Juridiquement, reste un fait, en apparence, bien ésotérique à observer, que celui de l’absence de définition légale stricte de la monnaie. Le Code monétaire et financier se restreindra à une formule évasive : « La monnaie de la France est l’euro », sans pour autant émettre de suggestions précises quant à une typologie de critères permettant la détermination de sa qualité. Au prisme de cette inconnue juridique, plusieurs questions peuvent alors être émises : quels sont, s’ils existent, les attributs nécessaires à un objet aux fins de l’acquisition de cette qualité ? La monnaie doit-elle être soumise à un formalisme particulier permettant sa transmission ou sa création ? Quelle sont les origines des monnaies modernes ?
En la matière, le droit et l’économie ne sont plus les seules spécialités se saisissant des prérogatives monétaires, et il semble devenir indispensable au juriste d’apprécier avec rigueur les tenants et les aboutissants du déploiement de la technologique dans l’échange des valeurs. Sous cet angle, et dans une approche qui se révèle surprenante à l’égard des canons juridiques, nous soutiendrons que si l’existence matérielle d’un droit peut être confirmée par la grâce d’un régime qui le prévoit, bien souvent, la question de son ancrage réaliste se trouve finalement ignorée et se persiste dans la nécessité d’une démonstration non édulcorée des problématiques de la pratique. À cet effet, et dans une approche complémentaire à celle des économistes, il conviendra alors de se demander si : l’influence réciproque entre le droit et la réalité économique telle qu’elle transparait dans les usages permet d’émettre des conclusions concernant l’acquisition de la qualité monétaire aux devises cryptographiques ?

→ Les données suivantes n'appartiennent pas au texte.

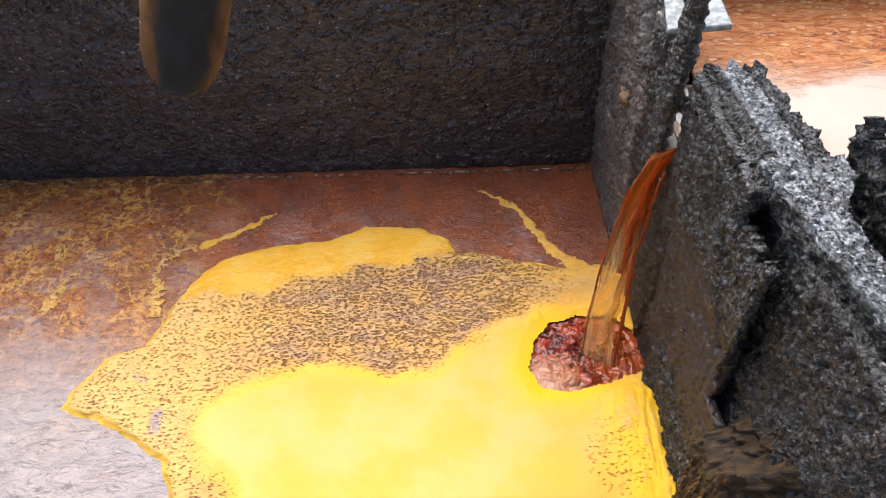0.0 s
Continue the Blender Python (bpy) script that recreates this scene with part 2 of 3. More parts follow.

Tout au long de ce travail de réflexion, nous nous sommes interrogés sur l’accession à la qualité monétaire par les monnaies cryptographiques, au miroir de l’étude complexe de leurs attributs fonctionnel, organique et symbolique, et de l’influence du droit sur les usages. Au terme d’une démarche fondamentalement empiriste, il résulte que la problématique de qualification reste une épreuve complexe, d’une part du fait que les monnaies cryptographiques cristalliseraient les sous-critères fonctionnels essentiels à la qualification monétaire, et d’autre part, feraient l’objet d’un rejet sans équivoque de la part du droit interne, consacrant le critère organique adossé à l’exigence de cours légal en élément d’essentialité dont nous avons nuancé la portée dans une approche comparée. Il ne fait néanmoins plus de doute que la monnaie cryptographique se conforme à une qualité de monnaie contractuelle, douée de caractéristiques propres.
Sous l’angle d’un critère symbolique dont nous nous sommes essayés à une démonstration à l’interface de l’économie et du droit, nous avons, par ailleurs, cherché à consacrer l’idée selon laquelle le pouvoir libératoire attaché à un objet à vocation monétaire pouvait se trouver à émerger des usages, et se faisant, était conditionné au régime juridique en vigueur et aux tentatives de régulation visant ou ayant pour effet une limitation de son développement ou de son adoption. Notre raisonnement s’est alors fondé sur l’étude critique des conséquences associées au cadre légal, particulièrement fiscal, sur la réalisation des usages, étudiant finement ses limites et le confrontant aux innovations encore insoupçonnées par la doctrine, la loi ou la jurisprudence. Il en résulte qu’en l’état actuel du droit positif, la monnaie cryptographique bénéficie d’une qualification à demi-mesure, entrainant d’importantes difficultés d’appréciation.